_OBJECTIVE_
Set down the material below word for word, excluding the pictures.

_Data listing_
- - - - -

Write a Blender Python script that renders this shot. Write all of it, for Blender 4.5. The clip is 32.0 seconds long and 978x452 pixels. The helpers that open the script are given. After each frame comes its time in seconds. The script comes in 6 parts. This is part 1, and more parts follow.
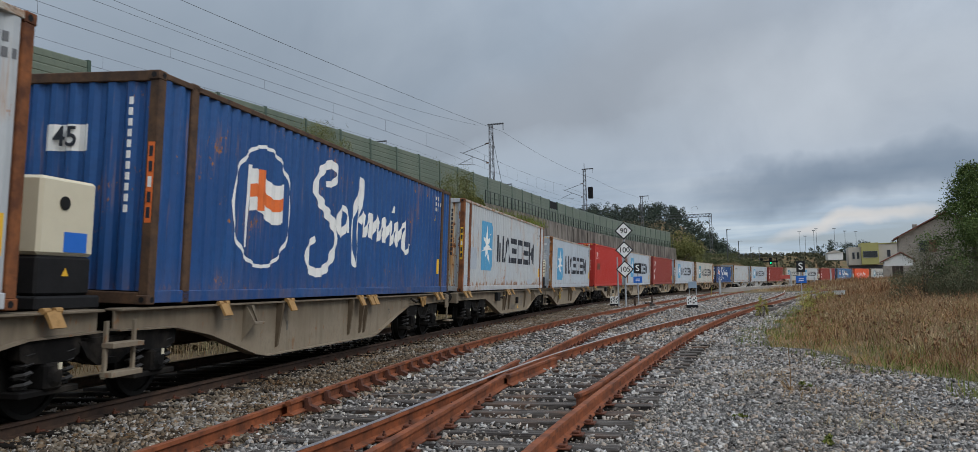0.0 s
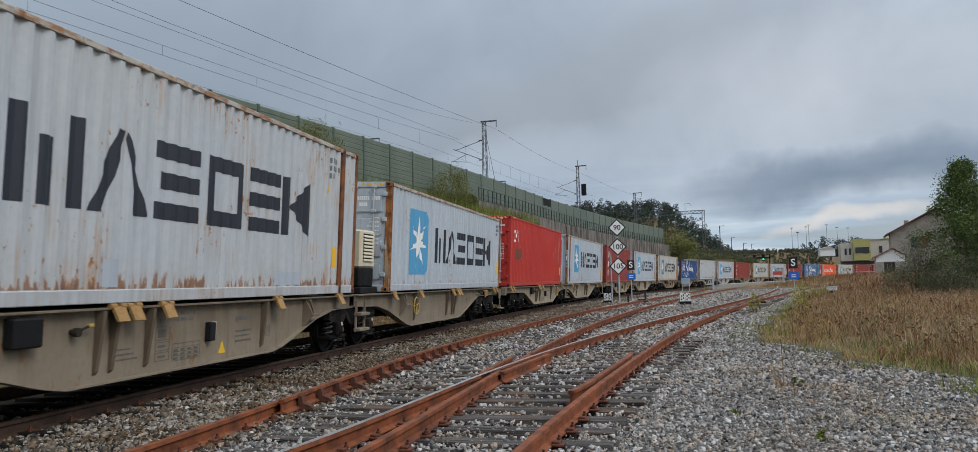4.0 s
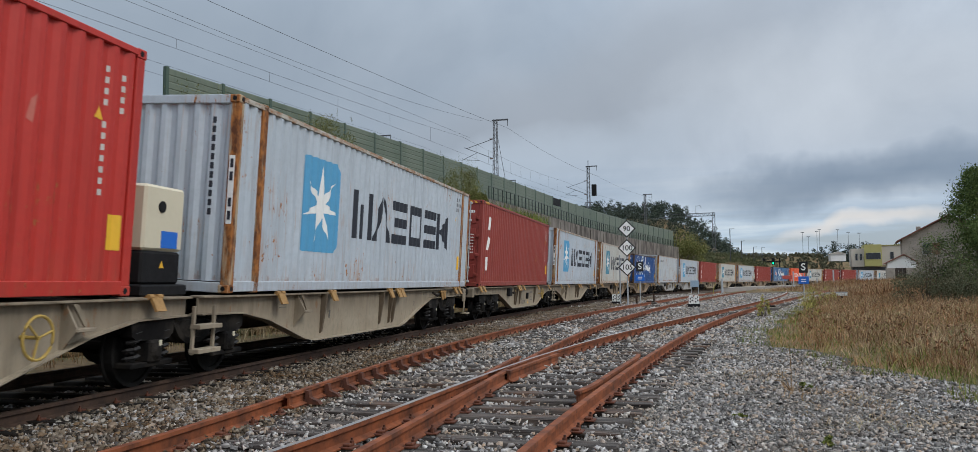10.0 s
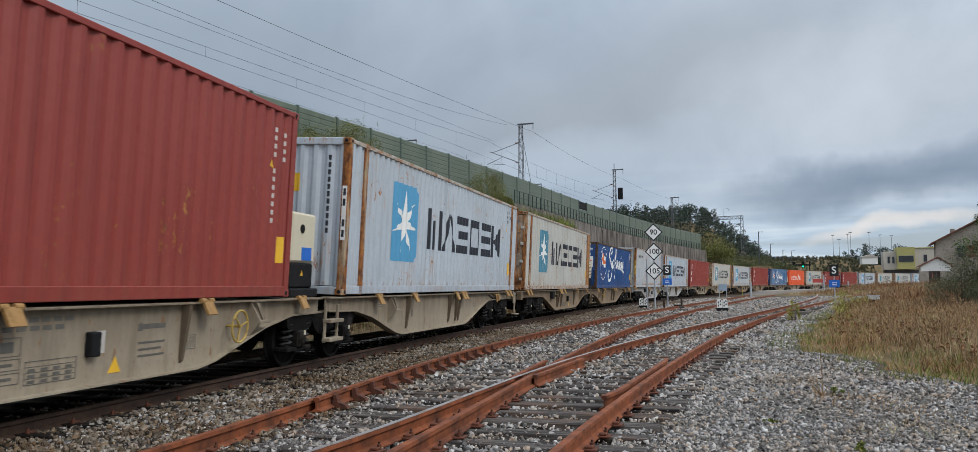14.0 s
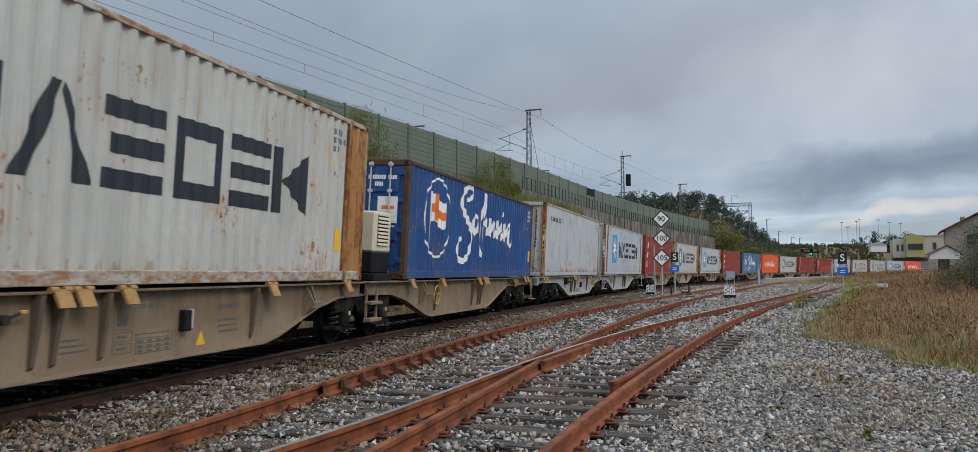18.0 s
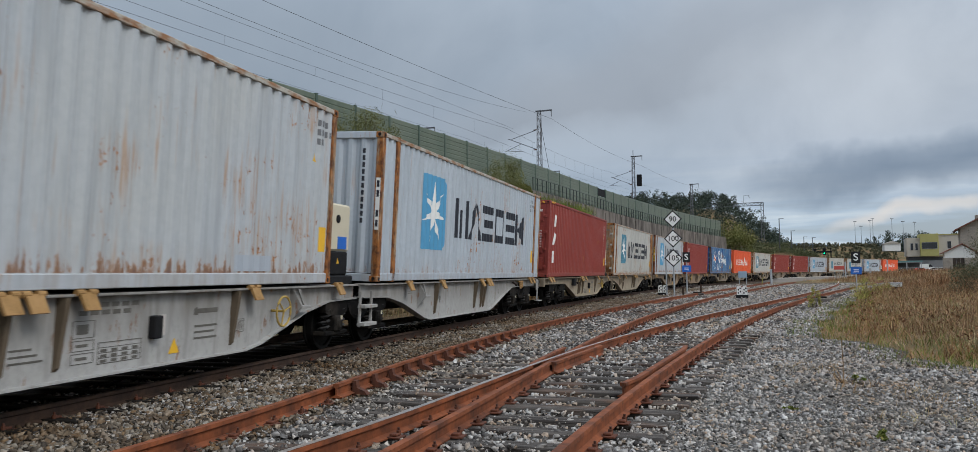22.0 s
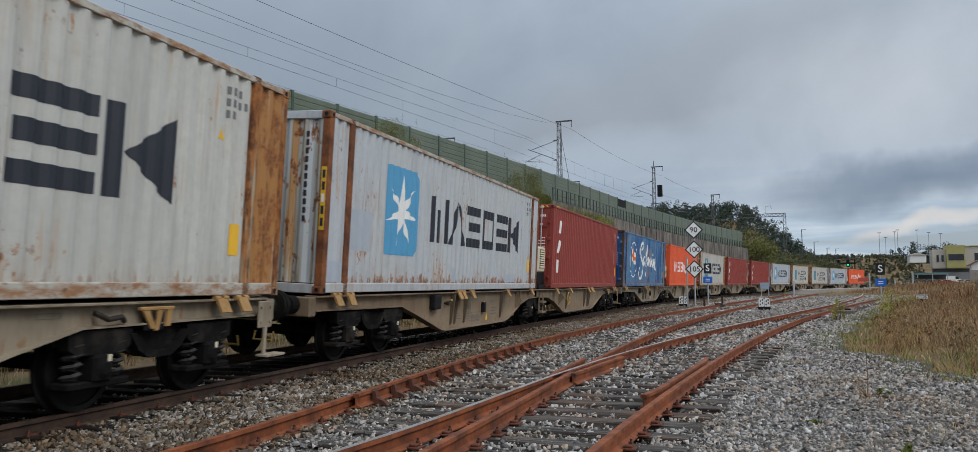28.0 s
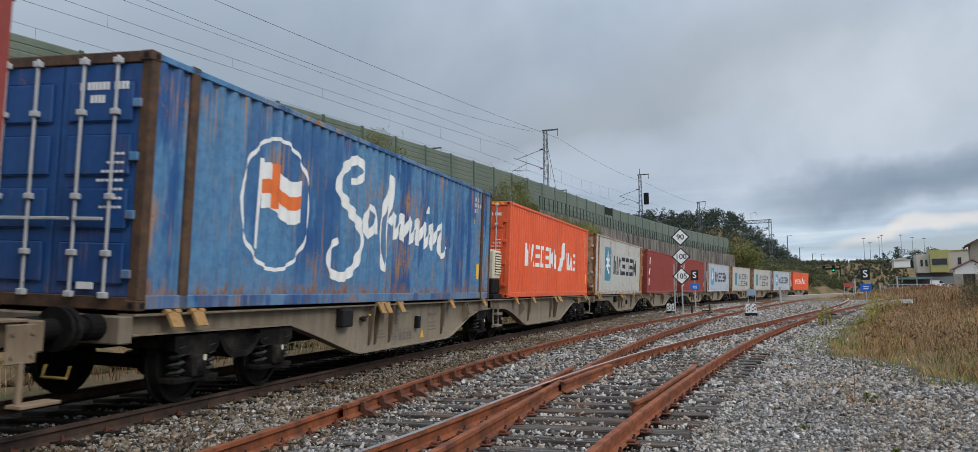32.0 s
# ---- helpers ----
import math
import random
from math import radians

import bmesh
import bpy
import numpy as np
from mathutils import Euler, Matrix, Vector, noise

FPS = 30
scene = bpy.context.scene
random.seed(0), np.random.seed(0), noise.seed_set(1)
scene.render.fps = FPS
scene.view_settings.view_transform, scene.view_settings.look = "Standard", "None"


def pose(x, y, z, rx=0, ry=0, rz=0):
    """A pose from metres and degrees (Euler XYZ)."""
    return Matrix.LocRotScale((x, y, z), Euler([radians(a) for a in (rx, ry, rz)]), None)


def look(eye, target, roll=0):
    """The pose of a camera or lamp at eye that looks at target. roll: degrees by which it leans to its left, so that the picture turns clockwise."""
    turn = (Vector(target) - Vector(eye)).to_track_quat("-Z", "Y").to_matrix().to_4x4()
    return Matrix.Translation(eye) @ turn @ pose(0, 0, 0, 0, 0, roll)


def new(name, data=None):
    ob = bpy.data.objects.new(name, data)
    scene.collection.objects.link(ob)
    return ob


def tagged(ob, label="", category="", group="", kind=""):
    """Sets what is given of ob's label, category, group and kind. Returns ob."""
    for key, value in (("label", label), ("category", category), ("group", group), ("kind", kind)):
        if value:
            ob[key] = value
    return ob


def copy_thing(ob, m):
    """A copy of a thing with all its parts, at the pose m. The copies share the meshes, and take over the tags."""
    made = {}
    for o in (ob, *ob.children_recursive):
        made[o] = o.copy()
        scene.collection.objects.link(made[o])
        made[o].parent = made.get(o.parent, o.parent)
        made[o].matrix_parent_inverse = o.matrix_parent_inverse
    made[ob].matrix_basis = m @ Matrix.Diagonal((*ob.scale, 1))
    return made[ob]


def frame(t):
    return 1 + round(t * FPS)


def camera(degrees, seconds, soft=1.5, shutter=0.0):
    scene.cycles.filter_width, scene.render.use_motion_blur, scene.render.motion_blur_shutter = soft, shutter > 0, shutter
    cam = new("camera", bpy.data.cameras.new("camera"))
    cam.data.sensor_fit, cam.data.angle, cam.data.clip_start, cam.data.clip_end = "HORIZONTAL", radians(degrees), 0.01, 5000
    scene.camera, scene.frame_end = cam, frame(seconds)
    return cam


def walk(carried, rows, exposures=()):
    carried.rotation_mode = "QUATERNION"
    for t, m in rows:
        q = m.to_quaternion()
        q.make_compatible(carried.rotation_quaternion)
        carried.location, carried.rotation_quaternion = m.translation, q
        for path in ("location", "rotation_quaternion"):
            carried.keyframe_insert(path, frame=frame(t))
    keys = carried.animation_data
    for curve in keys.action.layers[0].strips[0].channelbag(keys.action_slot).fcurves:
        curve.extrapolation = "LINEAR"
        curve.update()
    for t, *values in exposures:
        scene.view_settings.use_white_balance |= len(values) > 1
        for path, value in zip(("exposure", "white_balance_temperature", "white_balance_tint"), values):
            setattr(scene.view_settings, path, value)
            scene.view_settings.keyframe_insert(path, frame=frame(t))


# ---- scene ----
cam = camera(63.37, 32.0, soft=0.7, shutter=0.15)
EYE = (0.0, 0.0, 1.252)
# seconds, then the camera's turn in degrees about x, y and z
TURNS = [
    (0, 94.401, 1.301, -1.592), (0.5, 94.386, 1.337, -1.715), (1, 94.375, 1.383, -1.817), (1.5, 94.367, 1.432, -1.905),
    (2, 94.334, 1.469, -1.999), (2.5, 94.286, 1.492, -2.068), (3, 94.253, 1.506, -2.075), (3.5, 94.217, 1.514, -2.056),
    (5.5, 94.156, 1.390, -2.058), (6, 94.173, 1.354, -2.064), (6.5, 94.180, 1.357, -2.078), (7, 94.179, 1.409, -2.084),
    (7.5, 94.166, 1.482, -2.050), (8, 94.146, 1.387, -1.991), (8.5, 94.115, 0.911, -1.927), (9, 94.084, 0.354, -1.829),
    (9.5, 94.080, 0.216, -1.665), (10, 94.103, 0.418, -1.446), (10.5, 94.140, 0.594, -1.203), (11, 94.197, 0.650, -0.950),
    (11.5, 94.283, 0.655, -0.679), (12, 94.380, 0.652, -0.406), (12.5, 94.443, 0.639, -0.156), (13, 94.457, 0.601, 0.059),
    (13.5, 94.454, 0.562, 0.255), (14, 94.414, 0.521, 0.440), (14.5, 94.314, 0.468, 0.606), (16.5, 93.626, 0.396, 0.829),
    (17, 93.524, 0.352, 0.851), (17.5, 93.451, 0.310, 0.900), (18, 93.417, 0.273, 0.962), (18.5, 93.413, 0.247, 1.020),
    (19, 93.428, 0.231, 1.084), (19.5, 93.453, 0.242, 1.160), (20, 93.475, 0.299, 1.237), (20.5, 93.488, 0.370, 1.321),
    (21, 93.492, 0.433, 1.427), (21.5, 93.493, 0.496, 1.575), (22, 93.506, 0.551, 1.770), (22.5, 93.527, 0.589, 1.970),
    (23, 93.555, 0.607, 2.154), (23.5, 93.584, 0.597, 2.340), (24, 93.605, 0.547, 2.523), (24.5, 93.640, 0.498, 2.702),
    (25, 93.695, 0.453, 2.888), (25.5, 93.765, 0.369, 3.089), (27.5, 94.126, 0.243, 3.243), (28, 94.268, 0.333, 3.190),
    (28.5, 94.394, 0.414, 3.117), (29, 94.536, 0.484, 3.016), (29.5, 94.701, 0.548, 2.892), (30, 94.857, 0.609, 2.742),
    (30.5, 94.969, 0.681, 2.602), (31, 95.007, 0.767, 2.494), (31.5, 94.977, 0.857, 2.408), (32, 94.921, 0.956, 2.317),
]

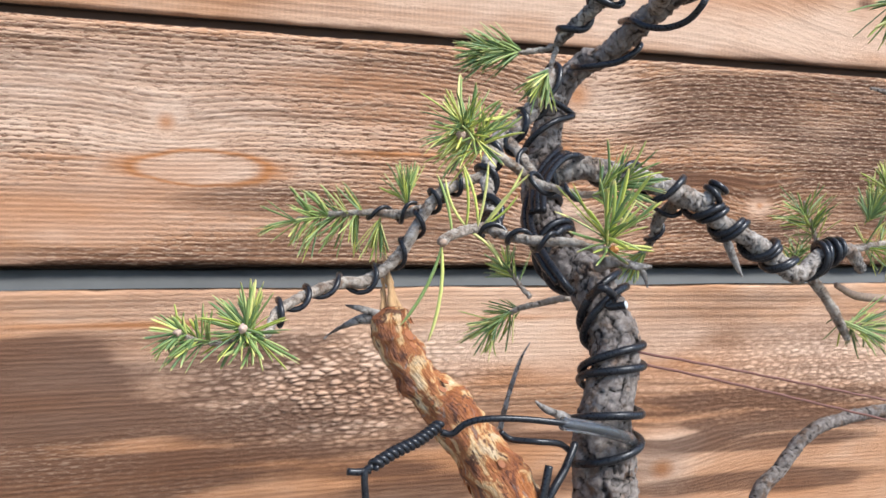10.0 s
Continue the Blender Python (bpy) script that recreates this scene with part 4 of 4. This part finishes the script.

- - - - -

_SOLVED EXERCISE_
Write a Blender Python script that renders this shot. Write all of it, for Blender 4.5. The clip is 32.0 seconds long and 978x452 pixels. The helpers that open the script are given. After each frame comes its time in seconds. The script comes in 6 parts. This is part 1, and more parts follow.
0.0 s
4.0 s
10.0 s
14.0 s
18.0 s
22.0 s
28.0 s
32.0 s
# ---- helpers ----
import math
import random
from math import radians

import bmesh
import bpy
import numpy as np
from mathutils import Euler, Matrix, Vector, noise

FPS = 30
scene = bpy.context.scene
random.seed(0), np.random.seed(0), noise.seed_set(1)
scene.render.fps = FPS
scene.view_settings.view_transform, scene.view_settings.look = "Standard", "None"


def pose(x, y, z, rx=0, ry=0, rz=0):
    """A pose from metres and degrees (Euler XYZ)."""
    return Matrix.LocRotScale((x, y, z), Euler([radians(a) for a in (rx, ry, rz)]), None)


def look(eye, target, roll=0):
    """The pose of a camera or lamp at eye that looks at target. roll: degrees by which it leans to its left, so that the picture turns clockwise."""
    turn = (Vector(target) - Vector(eye)).to_track_quat("-Z", "Y").to_matrix().to_4x4()
    return Matrix.Translation(eye) @ turn @ pose(0, 0, 0, 0, 0, roll)


def new(name, data=None):
    ob = bpy.data.objects.new(name, data)
    scene.collection.objects.link(ob)
    return ob


def tagged(ob, label="", category="", group="", kind=""):
    """Sets what is given of ob's label, category, group and kind. Returns ob."""
    for key, value in (("label", label), ("category", category), ("group", group), ("kind", kind)):
        if value:
            ob[key] = value
    return ob


def copy_thing(ob, m):
    """A copy of a thing with all its parts, at the pose m. The copies share the meshes, and take over the tags."""
    made = {}
    for o in (ob, *ob.children_recursive):
        made[o] = o.copy()
        scene.collection.objects.link(made[o])
        made[o].parent = made.get(o.parent, o.parent)
        made[o].matrix_parent_inverse = o.matrix_parent_inverse
    made[ob].matrix_basis = m @ Matrix.Diagonal((*ob.scale, 1))
    return made[ob]


def frame(t):
    return 1 + round(t * FPS)


def camera(degrees, seconds, soft=1.5, shutter=0.0):
    scene.cycles.filter_width, scene.render.use_motion_blur, scene.render.motion_blur_shutter = soft, shutter > 0, shutter
    cam = new("camera", bpy.data.cameras.new("camera"))
    cam.data.sensor_fit, cam.data.angle, cam.data.clip_start, cam.data.clip_end = "HORIZONTAL", radians(degrees), 0.01, 5000
    scene.camera, scene.frame_end = cam, frame(seconds)
    return cam


def walk(carried, rows, exposures=()):
    carried.rotation_mode = "QUATERNION"
    for t, m in rows:
        q = m.to_quaternion()
        q.make_compatible(carried.rotation_quaternion)
        carried.location, carried.rotation_quaternion = m.translation, q
        for path in ("location", "rotation_quaternion"):
            carried.keyframe_insert(path, frame=frame(t))
    keys = carried.animation_data
    for curve in keys.action.layers[0].strips[0].channelbag(keys.action_slot).fcurves:
        curve.extrapolation = "LINEAR"
        curve.update()
    for t, *values in exposures:
        scene.view_settings.use_white_balance |= len(values) > 1
        for path, value in zip(("exposure", "white_balance_temperature", "white_balance_tint"), values):
            setattr(scene.view_settings, path, value)
            scene.view_settings.keyframe_insert(path, frame=frame(t))


# ---- scene ----
cam = camera(63.37, 32.0, soft=0.7, shutter=0.15)
EYE = (0.0, 0.0, 1.252)
# seconds, then the camera's turn in degrees about x, y and z
TURNS = [
    (0, 94.401, 1.301, -1.592), (0.5, 94.386, 1.337, -1.715), (1, 94.375, 1.383, -1.817), (1.5, 94.367, 1.432, -1.905),
    (2, 94.334, 1.469, -1.999), (2.5, 94.286, 1.492, -2.068), (3, 94.253, 1.506, -2.075), (3.5, 94.217, 1.514, -2.056),
    (5.5, 94.156, 1.390, -2.058), (6, 94.173, 1.354, -2.064), (6.5, 94.180, 1.357, -2.078), (7, 94.179, 1.409, -2.084),
    (7.5, 94.166, 1.482, -2.050), (8, 94.146, 1.387, -1.991), (8.5, 94.115, 0.911, -1.927), (9, 94.084, 0.354, -1.829),
    (9.5, 94.080, 0.216, -1.665), (10, 94.103, 0.418, -1.446), (10.5, 94.140, 0.594, -1.203), (11, 94.197, 0.650, -0.950),
    (11.5, 94.283, 0.655, -0.679), (12, 94.380, 0.652, -0.406), (12.5, 94.443, 0.639, -0.156), (13, 94.457, 0.601, 0.059),
    (13.5, 94.454, 0.562, 0.255), (14, 94.414, 0.521, 0.440), (14.5, 94.314, 0.468, 0.606), (16.5, 93.626, 0.396, 0.829),
    (17, 93.524, 0.352, 0.851), (17.5, 93.451, 0.310, 0.900), (18, 93.417, 0.273, 0.962), (18.5, 93.413, 0.247, 1.020),
    (19, 93.428, 0.231, 1.084), (19.5, 93.453, 0.242, 1.160), (20, 93.475, 0.299, 1.237), (20.5, 93.488, 0.370, 1.321),
    (21, 93.492, 0.433, 1.427), (21.5, 93.493, 0.496, 1.575), (22, 93.506, 0.551, 1.770), (22.5, 93.527, 0.589, 1.970),
    (23, 93.555, 0.607, 2.154), (23.5, 93.584, 0.597, 2.340), (24, 93.605, 0.547, 2.523), (24.5, 93.640, 0.498, 2.702),
    (25, 93.695, 0.453, 2.888), (25.5, 93.765, 0.369, 3.089), (27.5, 94.126, 0.243, 3.243), (28, 94.268, 0.333, 3.190),
    (28.5, 94.394, 0.414, 3.117), (29, 94.536, 0.484, 3.016), (29.5, 94.701, 0.548, 2.892), (30, 94.857, 0.609, 2.742),
    (30.5, 94.969, 0.681, 2.602), (31, 95.007, 0.767, 2.494), (31.5, 94.977, 0.857, 2.408), (32, 94.921, 0.956, 2.317),
]

10.0 s
Continue the Blender Python (bpy) script that recreates this scene with part 4 of 4. This part finishes the script.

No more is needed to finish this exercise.